**Material provided:**
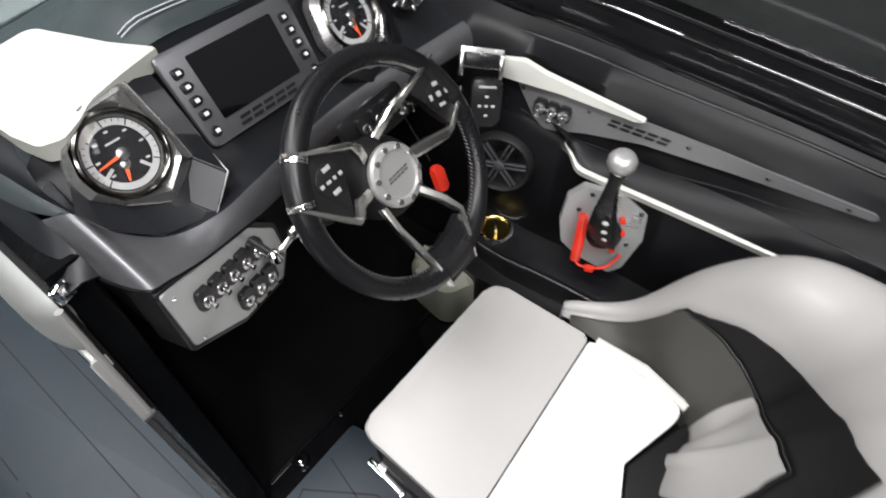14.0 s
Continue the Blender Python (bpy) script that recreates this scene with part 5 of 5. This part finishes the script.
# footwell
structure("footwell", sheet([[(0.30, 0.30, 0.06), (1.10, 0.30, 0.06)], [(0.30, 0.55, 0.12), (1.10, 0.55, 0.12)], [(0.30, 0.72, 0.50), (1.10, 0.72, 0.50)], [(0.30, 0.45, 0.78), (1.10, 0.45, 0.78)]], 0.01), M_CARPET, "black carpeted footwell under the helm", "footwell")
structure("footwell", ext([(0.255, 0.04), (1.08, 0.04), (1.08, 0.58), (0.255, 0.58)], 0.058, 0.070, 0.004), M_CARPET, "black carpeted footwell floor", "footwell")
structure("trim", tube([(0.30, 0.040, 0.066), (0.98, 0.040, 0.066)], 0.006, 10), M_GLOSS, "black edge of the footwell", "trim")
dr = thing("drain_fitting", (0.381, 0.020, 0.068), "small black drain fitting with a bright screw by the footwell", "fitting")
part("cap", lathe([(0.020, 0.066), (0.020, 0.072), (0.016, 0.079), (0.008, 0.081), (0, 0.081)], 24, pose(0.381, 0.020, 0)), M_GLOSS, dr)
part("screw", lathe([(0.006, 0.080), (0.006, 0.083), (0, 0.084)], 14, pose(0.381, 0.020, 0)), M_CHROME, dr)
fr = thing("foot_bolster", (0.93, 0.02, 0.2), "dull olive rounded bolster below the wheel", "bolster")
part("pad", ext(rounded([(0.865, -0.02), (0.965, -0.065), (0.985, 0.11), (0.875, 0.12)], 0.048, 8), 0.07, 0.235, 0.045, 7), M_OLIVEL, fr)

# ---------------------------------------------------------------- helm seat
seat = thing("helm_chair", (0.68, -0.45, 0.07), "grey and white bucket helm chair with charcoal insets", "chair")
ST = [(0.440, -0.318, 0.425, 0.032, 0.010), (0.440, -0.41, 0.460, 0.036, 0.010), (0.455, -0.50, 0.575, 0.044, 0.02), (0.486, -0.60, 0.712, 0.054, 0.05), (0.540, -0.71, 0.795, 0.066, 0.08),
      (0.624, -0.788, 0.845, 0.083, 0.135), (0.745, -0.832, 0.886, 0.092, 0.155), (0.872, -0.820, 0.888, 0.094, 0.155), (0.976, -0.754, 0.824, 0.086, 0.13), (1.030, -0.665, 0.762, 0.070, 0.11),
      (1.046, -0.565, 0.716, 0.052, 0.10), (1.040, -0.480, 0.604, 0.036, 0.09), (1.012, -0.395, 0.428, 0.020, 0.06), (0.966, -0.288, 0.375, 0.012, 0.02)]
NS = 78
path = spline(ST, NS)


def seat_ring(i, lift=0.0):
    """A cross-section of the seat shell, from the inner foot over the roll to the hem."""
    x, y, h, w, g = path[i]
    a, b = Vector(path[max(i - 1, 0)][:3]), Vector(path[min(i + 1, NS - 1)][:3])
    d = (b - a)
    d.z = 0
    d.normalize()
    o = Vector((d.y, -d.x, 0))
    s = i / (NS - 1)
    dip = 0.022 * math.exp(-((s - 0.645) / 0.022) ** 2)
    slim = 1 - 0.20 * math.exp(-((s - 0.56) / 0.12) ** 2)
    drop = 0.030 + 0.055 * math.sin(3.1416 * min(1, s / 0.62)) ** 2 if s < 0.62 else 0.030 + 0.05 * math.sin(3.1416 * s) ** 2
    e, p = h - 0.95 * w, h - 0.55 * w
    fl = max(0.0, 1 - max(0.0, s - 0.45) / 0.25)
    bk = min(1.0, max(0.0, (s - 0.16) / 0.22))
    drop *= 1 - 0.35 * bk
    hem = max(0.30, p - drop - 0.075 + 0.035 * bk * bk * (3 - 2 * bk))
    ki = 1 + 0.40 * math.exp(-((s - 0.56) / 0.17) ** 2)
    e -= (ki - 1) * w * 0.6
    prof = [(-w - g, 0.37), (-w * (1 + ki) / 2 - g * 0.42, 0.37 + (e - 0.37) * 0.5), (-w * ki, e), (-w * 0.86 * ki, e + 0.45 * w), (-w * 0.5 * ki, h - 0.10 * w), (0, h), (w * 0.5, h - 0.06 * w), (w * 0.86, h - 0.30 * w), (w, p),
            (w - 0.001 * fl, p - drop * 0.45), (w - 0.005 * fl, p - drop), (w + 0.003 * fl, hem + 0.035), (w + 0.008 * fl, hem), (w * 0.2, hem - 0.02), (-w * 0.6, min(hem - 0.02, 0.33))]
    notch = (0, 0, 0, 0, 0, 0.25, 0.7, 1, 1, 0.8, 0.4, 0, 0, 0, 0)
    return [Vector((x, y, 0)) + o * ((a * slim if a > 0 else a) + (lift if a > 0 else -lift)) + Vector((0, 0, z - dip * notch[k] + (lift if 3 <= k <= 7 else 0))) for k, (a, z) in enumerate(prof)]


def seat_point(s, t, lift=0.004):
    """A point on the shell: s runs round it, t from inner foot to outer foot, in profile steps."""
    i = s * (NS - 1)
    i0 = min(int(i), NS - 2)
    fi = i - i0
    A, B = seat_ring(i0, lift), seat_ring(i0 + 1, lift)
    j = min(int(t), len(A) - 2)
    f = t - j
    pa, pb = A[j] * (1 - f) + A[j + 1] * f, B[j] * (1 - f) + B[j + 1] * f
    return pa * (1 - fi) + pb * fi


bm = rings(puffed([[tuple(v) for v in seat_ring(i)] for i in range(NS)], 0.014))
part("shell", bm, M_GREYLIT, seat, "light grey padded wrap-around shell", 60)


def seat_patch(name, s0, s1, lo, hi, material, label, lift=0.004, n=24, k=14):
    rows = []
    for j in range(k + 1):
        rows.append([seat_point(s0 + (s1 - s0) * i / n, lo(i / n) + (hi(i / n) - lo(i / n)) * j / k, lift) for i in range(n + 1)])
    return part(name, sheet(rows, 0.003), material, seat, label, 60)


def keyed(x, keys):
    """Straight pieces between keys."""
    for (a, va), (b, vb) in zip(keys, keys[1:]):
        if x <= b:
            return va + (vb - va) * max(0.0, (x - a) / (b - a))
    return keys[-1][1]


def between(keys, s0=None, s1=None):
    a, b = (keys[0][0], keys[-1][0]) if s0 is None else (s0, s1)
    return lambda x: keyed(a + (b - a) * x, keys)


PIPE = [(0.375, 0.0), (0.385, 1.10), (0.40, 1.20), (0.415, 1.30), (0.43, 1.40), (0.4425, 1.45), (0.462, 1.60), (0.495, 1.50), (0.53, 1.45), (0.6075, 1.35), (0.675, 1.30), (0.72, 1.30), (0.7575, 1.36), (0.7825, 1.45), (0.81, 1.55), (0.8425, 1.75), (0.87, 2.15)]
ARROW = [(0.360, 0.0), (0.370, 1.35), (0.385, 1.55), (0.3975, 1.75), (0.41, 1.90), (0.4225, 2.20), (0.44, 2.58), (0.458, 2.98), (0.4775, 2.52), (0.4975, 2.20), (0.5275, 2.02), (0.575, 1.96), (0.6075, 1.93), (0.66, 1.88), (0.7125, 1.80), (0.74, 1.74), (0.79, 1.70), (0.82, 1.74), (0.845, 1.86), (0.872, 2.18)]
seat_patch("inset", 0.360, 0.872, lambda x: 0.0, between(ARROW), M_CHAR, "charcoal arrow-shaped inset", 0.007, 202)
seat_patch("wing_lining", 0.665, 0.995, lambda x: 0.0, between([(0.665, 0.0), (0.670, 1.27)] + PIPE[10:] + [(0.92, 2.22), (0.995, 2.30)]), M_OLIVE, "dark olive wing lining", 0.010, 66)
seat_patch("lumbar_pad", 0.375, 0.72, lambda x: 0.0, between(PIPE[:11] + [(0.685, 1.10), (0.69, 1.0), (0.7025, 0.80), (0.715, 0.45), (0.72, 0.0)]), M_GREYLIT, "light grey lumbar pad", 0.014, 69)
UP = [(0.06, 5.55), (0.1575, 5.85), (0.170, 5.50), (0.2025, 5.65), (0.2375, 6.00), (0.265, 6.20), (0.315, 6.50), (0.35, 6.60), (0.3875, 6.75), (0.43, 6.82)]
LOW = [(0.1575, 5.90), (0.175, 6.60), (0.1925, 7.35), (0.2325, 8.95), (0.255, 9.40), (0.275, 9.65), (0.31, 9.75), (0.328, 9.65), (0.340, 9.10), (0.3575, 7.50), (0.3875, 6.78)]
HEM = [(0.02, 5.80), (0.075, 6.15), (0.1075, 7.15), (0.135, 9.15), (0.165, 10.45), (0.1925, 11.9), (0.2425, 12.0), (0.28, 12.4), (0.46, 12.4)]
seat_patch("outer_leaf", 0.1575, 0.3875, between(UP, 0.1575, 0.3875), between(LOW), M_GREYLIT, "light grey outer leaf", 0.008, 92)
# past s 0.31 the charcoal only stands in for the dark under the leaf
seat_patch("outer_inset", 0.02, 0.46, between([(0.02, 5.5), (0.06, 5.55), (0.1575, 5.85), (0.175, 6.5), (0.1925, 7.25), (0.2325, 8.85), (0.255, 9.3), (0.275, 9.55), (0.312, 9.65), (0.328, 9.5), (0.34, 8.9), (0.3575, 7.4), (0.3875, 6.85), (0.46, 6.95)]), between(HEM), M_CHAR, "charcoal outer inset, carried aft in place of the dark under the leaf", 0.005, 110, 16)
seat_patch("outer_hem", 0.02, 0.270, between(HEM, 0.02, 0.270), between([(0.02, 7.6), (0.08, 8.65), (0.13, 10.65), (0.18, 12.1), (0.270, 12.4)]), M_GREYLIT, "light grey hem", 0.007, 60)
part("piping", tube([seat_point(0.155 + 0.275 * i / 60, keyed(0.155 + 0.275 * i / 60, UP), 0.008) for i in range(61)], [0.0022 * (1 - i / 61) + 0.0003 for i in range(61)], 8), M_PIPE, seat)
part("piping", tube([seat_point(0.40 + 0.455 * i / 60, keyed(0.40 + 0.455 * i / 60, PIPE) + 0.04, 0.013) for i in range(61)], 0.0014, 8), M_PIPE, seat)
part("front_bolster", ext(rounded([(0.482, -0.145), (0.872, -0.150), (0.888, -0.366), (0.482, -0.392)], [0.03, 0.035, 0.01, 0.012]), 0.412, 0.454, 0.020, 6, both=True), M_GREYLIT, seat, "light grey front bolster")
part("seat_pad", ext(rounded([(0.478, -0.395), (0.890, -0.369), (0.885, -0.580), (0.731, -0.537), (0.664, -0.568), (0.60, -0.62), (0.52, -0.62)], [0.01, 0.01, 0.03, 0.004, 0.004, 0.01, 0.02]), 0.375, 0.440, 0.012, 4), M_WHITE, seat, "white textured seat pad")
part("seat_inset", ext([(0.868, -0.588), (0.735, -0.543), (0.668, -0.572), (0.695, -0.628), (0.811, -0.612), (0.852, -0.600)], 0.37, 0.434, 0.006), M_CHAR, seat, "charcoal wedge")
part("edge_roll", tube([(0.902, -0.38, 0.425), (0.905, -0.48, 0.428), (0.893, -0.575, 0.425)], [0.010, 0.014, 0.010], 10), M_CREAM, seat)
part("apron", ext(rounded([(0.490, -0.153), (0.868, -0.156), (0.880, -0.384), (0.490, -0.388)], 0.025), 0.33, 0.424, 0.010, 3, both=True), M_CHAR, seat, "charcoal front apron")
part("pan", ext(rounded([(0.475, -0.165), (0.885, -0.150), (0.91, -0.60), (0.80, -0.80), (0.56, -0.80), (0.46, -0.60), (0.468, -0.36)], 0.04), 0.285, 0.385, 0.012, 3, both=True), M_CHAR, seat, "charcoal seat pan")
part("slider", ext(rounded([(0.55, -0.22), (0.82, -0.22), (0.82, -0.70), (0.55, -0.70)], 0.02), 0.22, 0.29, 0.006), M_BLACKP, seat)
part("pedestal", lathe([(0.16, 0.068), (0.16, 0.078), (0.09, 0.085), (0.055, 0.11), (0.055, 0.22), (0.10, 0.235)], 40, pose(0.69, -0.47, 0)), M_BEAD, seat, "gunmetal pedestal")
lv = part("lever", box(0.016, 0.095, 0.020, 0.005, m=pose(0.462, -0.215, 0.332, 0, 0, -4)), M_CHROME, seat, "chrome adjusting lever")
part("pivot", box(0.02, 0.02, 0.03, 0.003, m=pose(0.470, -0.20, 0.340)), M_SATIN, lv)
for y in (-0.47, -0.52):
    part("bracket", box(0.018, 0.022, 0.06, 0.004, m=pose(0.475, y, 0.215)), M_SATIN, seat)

...

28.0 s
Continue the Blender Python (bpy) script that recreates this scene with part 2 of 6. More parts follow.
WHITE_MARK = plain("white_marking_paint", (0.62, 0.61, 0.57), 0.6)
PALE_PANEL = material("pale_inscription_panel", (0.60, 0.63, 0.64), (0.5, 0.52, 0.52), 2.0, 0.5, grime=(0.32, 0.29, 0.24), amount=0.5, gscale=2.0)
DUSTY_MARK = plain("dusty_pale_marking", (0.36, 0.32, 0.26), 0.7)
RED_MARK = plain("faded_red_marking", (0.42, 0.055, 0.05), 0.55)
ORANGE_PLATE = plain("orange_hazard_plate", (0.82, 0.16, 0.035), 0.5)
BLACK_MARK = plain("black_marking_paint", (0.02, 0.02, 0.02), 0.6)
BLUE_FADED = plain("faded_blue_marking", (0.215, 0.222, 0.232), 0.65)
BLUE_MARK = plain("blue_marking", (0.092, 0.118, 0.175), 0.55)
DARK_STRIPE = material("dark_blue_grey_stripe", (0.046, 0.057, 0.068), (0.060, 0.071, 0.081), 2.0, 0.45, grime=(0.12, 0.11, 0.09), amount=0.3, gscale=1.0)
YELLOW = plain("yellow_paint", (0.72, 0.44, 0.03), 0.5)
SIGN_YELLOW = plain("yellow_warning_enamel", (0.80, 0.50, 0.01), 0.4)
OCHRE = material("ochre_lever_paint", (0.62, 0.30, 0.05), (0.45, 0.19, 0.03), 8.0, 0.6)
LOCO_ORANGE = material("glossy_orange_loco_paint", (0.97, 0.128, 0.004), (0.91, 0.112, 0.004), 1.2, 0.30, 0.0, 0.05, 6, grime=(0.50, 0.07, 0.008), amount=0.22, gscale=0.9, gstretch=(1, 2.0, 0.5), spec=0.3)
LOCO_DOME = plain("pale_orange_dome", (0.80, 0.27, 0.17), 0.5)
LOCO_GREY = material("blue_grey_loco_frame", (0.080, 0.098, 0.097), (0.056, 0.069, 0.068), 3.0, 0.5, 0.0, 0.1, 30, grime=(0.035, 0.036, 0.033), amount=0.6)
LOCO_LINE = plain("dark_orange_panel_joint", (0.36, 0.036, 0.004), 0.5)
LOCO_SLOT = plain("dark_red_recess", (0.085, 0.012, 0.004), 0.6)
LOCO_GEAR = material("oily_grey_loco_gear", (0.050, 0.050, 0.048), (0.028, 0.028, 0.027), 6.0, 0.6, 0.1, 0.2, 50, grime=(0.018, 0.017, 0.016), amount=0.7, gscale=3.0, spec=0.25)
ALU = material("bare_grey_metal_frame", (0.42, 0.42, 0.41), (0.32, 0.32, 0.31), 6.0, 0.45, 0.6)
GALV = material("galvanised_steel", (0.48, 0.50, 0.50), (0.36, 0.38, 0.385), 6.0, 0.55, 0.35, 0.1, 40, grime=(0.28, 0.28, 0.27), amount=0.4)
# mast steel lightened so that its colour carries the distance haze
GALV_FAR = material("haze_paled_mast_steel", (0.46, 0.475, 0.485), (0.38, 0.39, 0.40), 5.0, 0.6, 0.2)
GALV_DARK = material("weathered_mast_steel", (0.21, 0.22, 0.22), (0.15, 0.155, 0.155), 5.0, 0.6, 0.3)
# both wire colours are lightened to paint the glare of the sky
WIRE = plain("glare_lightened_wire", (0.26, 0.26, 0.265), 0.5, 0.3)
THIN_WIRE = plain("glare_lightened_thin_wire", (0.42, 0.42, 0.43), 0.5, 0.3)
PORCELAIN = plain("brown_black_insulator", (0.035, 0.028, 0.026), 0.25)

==

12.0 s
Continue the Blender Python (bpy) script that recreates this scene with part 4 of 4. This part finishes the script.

**Work to complete:**
Go through the material above and output exactly the lines from the one containing "5. This part finishes the script." through the one containing "7), M_OLIVEL, fr)".

**Answer to this task:**
Continue the Blender Python (bpy) script that recreates this scene with part 5 of 5. This part finishes the script.
# footwell
structure("footwell", sheet([[(0.30, 0.30, 0.06), (1.10, 0.30, 0.06)], [(0.30, 0.55, 0.12), (1.10, 0.55, 0.12)], [(0.30, 0.72, 0.50), (1.10, 0.72, 0.50)], [(0.30, 0.45, 0.78), (1.10, 0.45, 0.78)]], 0.01), M_CARPET, "black carpeted footwell under the helm", "footwell")
structure("footwell", ext([(0.255, 0.04), (1.08, 0.04), (1.08, 0.58), (0.255, 0.58)], 0.058, 0.070, 0.004), M_CARPET, "black carpeted footwell floor", "footwell")
structure("trim", tube([(0.30, 0.040, 0.066), (0.98, 0.040, 0.066)], 0.006, 10), M_GLOSS, "black edge of the footwell", "trim")
dr = thing("drain_fitting", (0.381, 0.020, 0.068), "small black drain fitting with a bright screw by the footwell", "fitting")
part("cap", lathe([(0.020, 0.066), (0.020, 0.072), (0.016, 0.079), (0.008, 0.081), (0, 0.081)], 24, pose(0.381, 0.020, 0)), M_GLOSS, dr)
part("screw", lathe([(0.006, 0.080), (0.006, 0.083), (0, 0.084)], 14, pose(0.381, 0.020, 0)), M_CHROME, dr)
fr = thing("foot_bolster", (0.93, 0.02, 0.2), "dull olive rounded bolster below the wheel", "bolster")
part("pad", ext(rounded([(0.865, -0.02), (0.965, -0.065), (0.985, 0.11), (0.875, 0.12)], 0.048, 8), 0.07, 0.235, 0.045, 7), M_OLIVEL, fr)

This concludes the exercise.